Equity Group Holdings Achieves KSH 26.3 Billion Profit After Tax in 2023 Half-Year Results

In the face of a challenging global macroeconomic landscape characterized by persistent high inflation, elevated interest rates, volatile exchange rates, and the devaluation of emerging economies’ currencies, Equity Group has unveiled its 2023 half-year results, showcasing remarkable resilience. Despite these adversities, the Group has shown a funding growth of 23%, primarily driven by a 21% surge in customer deposits and a 29% increase in shareholders’ funds—a result of the recovery of mark-to-market losses on Eurobonds.

Net loans to customers have also experienced substantial growth, marking a 26% increase, while investments in government securities have surged by 33%. The yields on these government securities have risen to 11.1% from 10.1%, and the yields on loans have climbed to 11.9% from 11.4%. Simultaneously, the cost of deposits has risen to 2.9% from 2.3%, leading to an increase in the cost of funding to 3.7% from 2.8%, culminating in a profit after tax of 9%. This profit reflects the impact of the prevailing operating microenvironment’s volatility.

Dr. James Mwangi, the Group Managing Director and CEO, stated during the release of the half-year financial results, “Our strategic pursuits have adeptly positioned us to navigate the challenges presented by macroeconomic headwinds. Expansion into new regions and diversification of business endeavors have reduced our reliance on the contribution of the Kenyan banking subsidiary, with other subsidiaries contributing a significant 46% to total assets and 45% to Profit Before Tax, primarily fueled by insurance and our business in the Democratic Republic of Congo (DRC).”

The focus on non-funded income growth has proven fruitful, with total income growing by 24%, driven by an impressive 42% surge in non-funded income and a 17% increase in net interest income. Notably, gross trade finance revenue soared by 117%, trade finance-related lending grew by 46%, FX total income expanded by 68%, and diaspora flows surged by 146%, accounting for 12% of all client FX volumes.

Amid the challenging landscape, Equity Group maintained a defensive strategy, ensuring a strong liquidity ratio of 51.1%, as well as robust capital ratios of 15.1% for core capital to risk-weighted assets and 19% for total capital to risk-weighted assets. Despite the economic headwinds, the Group maintained an impressive Non-Performing Loans (NPL) ratio of 9.8%, notably below the industry average of 14.9%.

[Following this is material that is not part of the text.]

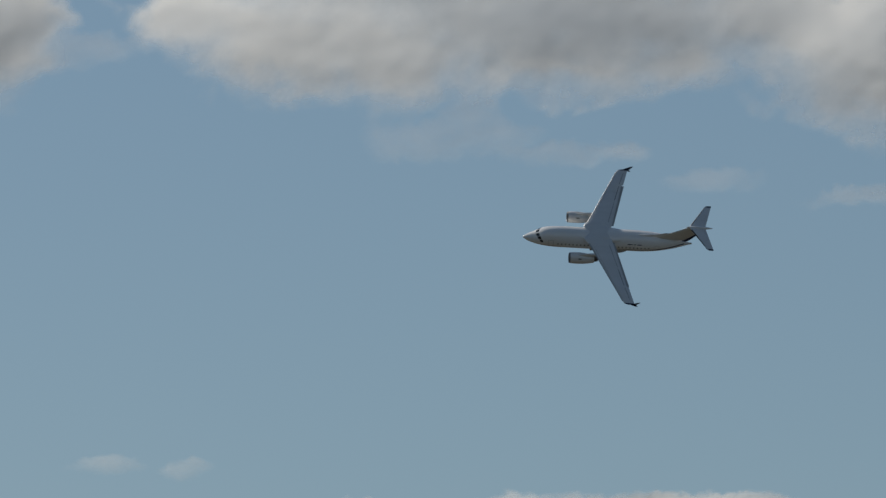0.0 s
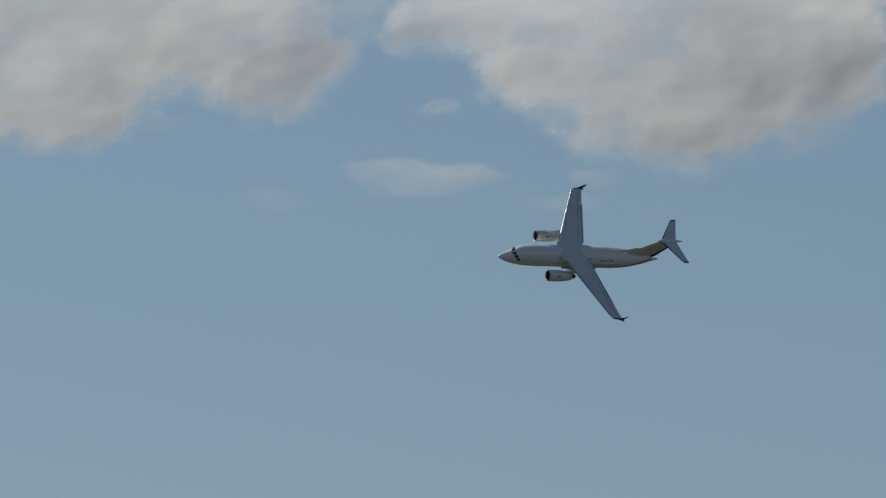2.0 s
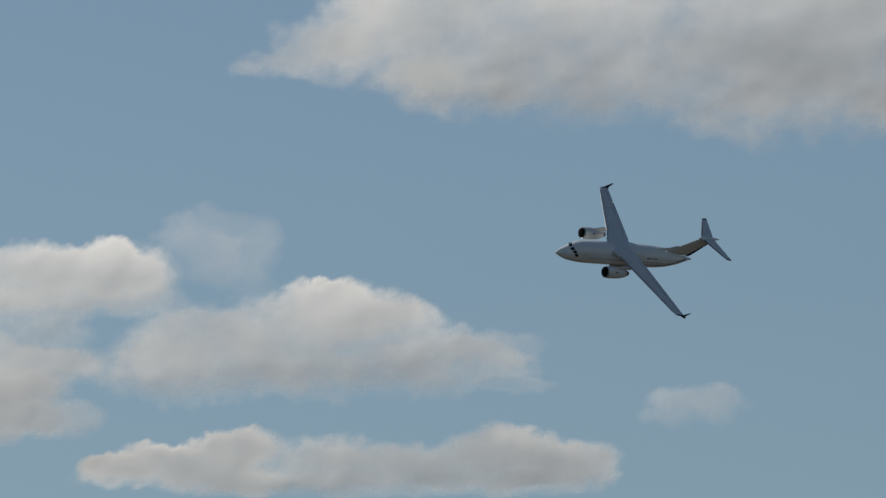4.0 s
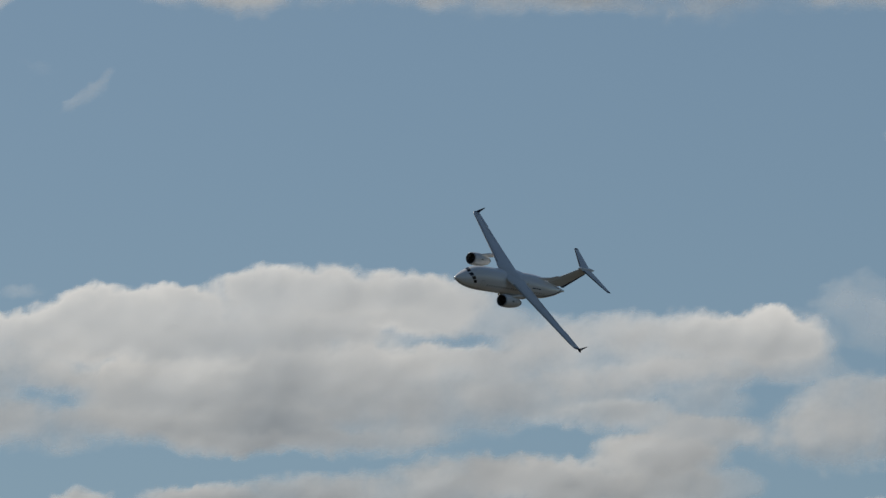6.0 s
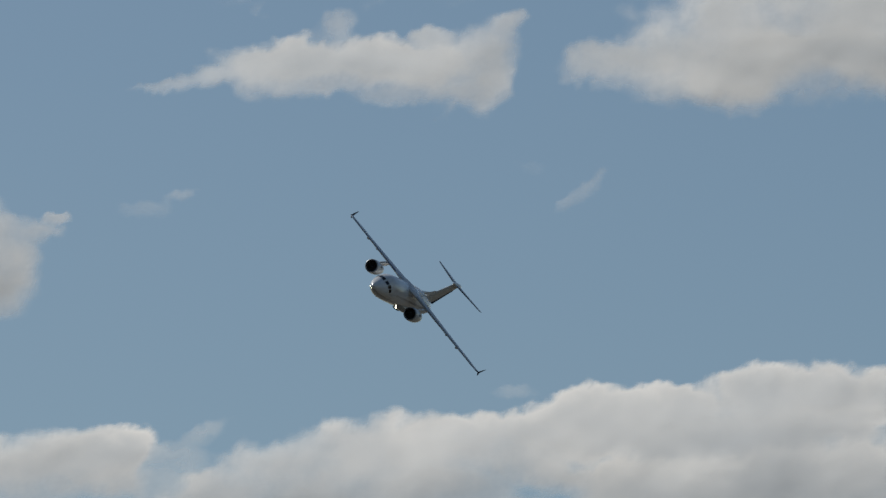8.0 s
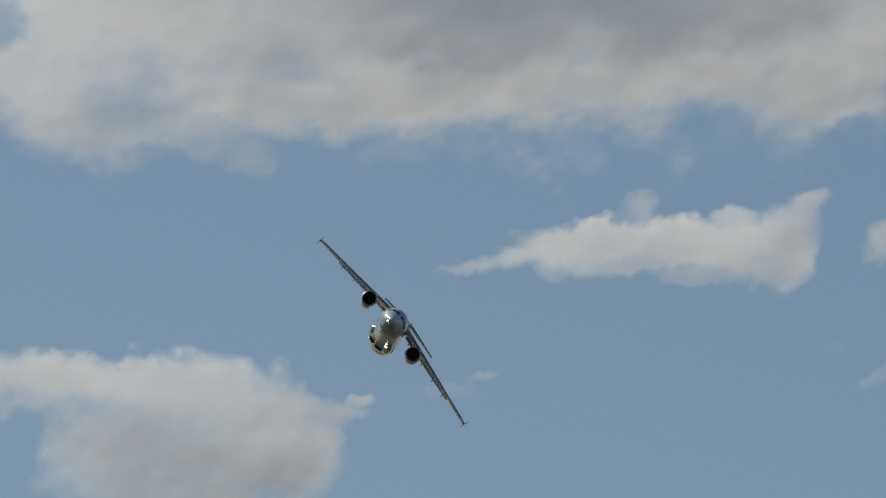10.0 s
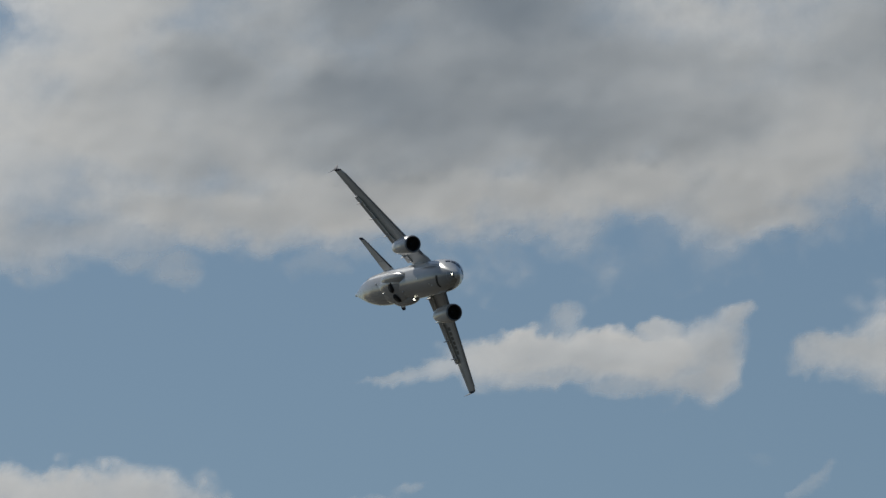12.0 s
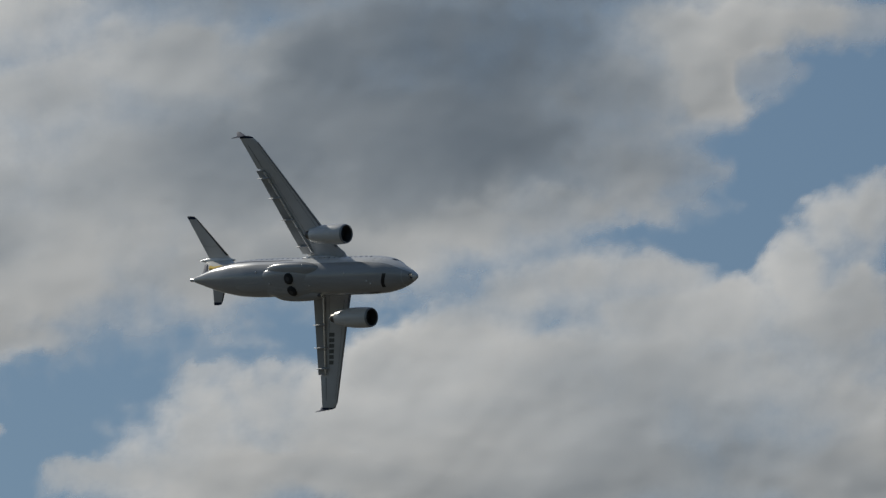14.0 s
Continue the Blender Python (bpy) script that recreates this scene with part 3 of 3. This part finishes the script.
def airliner():
    plane = new("airliner")
    tagged(plane, "white twin-engined regional jet airliner banking in flight", "airplane")

    # hull
    rings = []
    xs = [NOSE_X - 0.02, NOSE_X - 0.08, NOSE_X - 0.18, NOSE_X - 0.35] + list(np.arange(NOSE_X - 0.6, NOSE_X - 6, -0.3)) + list(np.arange(NOSE_X - 6.2, NOSE_X - 29.1, -0.6)) + [NOSE_X - 29.1]
    for x in xs:
        rings.append([skin(x, 360 * i / 56) for i in range(56)])
    hull = part("fuselage", loft(rings), WHITE, plane, "glossy white fuselage")
    part("tail_exhaust", turned([(-0.32, 0.10), (-0.30, 0.15), (0.1, 0.19)], NOSE_X - 29.1, 0, 0.2, 20, True), METAL, plane, "bare metal exhaust at the tail's end")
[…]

To fortify its capabilities in the volatile, uncertain, complex, and ambiguous (VUCA) operating environment, the Group bolstered its leadership with skilled and experienced executives. While staff costs grew by 32% and other operating costs by 33%, prudent management led to the growth of cost of credit risk to 1.9% from 1.3%, supported by an 89% growth in provisions to cover the risk of rising portfolio at risk (PAR) ratios.

East Africa’s standing as the fastest-growing region in the world remained steadfast. By leveraging an offensive strategy that emphasizes payments, trade finance, FX business, and non-funded income, combined with a digitization drive for efficiency and a defensive approach to liquidity, capital, and asset quality, Equity Group fulfilled its outlined financial objectives. The Profit After Tax stood at Kshs. 26.3 billion, reflecting a Return on Equity of 27.7% and a Return on Assets of 3.5%.

Dr. Mwangi concluded by expressing confidence in Equity Group’s strategic position as a regional systemic bank among the top three in five of its six operating countries. This positioning aligns with the support of further integration and increased cross-border trade under the African Continental Free Trade Area. Moreover, it contributes to sustaining East Africa’s status as the world’s fastest-growing common market, promising long-term value-creation opportunities.